Give back the full listing verbatim, apart from its images.
======== DATA SECTION
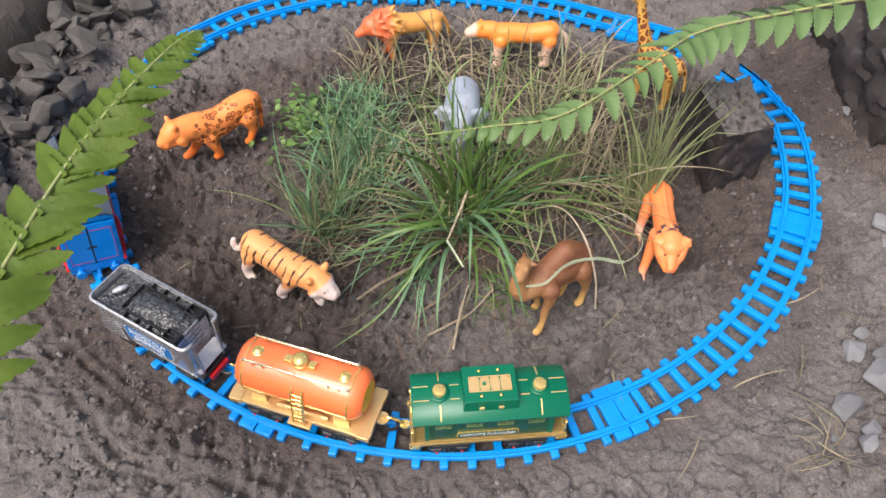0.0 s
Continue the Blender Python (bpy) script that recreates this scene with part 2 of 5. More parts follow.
M["fern_dull"] = leaf_material("fern_dull_green", (0.2, 0.31, 0.12), (0.13, 0.22, 0.075), 0.2, 0.5, 0.35)
M["rachis"] = material("fern_stem", (0.33, 0.36, 0.14), (0.25, 0.27, 0.1), 60, 0.6)


# ---- mesh helpers ----
def part(name, bm, mat, parent=None, label="", smooth=False):
    me = bpy.data.meshes.new(name)
    bm.normal_update()
    bm.to_mesh(me)
    bm.free()
    if smooth:
        for p in me.polygons:
            p.use_smooth = True
    me.materials.append(M[mat] if isinstance(mat, str) else mat)
    ob = new(name, me)
    if parent is not None:
        ob.parent = parent
    if label:
        ob["label"] = label
    return ob


def soft_part(name, bm, mat, parent=None, label="", angle=40):
    """As part(), smooth but for edges sharper than the angle."""
    ob = part(name, bm, mat, parent, label, True)
    ob.data.set_sharp_from_angle(angle=radians(angle))
    return ob


def thing(name, m, label, category, group="", kind=""):
    ob = new(name)
    ob.empty_display_size = 0.01
    ob.matrix_world = m
    return tagged(ob, label, category, group, kind)


def box(bm, c, s, bevel=0.0, rot=None, taper=None):
    r = bmesh.ops.create_cube(bm, size=1.0)
    vs = r["verts"]
    for v in vs:
        if taper and v.co.z > 0:
            v.co.x, v.co.y = v.co.x * taper[0], v.co.y * taper[1]
        v.co = Vector((v.co.x * s[0], v.co.y * s[1], v.co.z * s[2]))
    if bevel:
        es = {e for v in vs for e in v.link_edges}
        r = bmesh.ops.bevel(bm, geom=list(es), offset=bevel, segments=2, affect="EDGES", profile=0.6)
        vs = list({v for f in r["faces"] for v in f.verts} | {v for v in vs if v.is_valid})
    m = Matrix.Translation(c) @ (rot.to_4x4() if rot else Matrix.Identity(4))
    for v in vs:
        v.co = m @ v.co
    return vs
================
## TASK RESULT
0.0 s
Continue the Blender Python (bpy) script that recreates this scene with part 2 of 5. More parts follow.
M["fern_dull"] = leaf_material("fern_dull_green", (0.2, 0.31, 0.12), (0.13, 0.22, 0.075), 0.2, 0.5, 0.35)
M["rachis"] = material("fern_stem", (0.33, 0.36, 0.14), (0.25, 0.27, 0.1), 60, 0.6)


# ---- mesh helpers ----
def part(name, bm, mat, parent=None, label="", smooth=False):
    me = bpy.data.meshes.new(name)
    bm.normal_update()
    bm.to_mesh(me)
    bm.free()
    if smooth:
        for p in me.polygons:
            p.use_smooth = True
    me.materials.append(M[mat] if isinstance(mat, str) else mat)
    ob = new(name, me)
    if parent is not None:
        ob.parent = parent
    if label:
        ob["label"] = label
    return ob


def soft_part(name, bm, mat, parent=None, label="", angle=40):
    """As part(), smooth but for edges sharper than the angle."""
    ob = part(name, bm, mat, parent, label, True)
    ob.data.set_sharp_from_angle(angle=radians(angle))
    return ob


def thing(name, m, label, category, group="", kind=""):
    ob = new(name)
    ob.empty_display_size = 0.01
    ob.matrix_world = m
    return tagged(ob, label, category, group, kind)


def box(bm, c, s, bevel=0.0, rot=None, taper=None):
    r = bmesh.ops.create_cube(bm, size=1.0)
    vs = r["verts"]
    for v in vs:
        if taper and v.co.z > 0:
            v.co.x, v.co.y = v.co.x * taper[0], v.co.y * taper[1]
        v.co = Vector((v.co.x * s[0], v.co.y * s[1], v.co.z * s[2]))
    if bevel:
        es = {e for v in vs for e in v.link_edges}
        r = bmesh.ops.bevel(bm, geom=list(es), offset=bevel, segments=2, affect="EDGES", profile=0.6)
        vs = list({v for f in r["faces"] for v in f.verts} | {v for v in vs if v.is_valid})
    m = Matrix.Translation(c) @ (rot.to_4x4() if rot else Matrix.Identity(4))
    for v in vs:
        v.co = m @ v.co
    return vs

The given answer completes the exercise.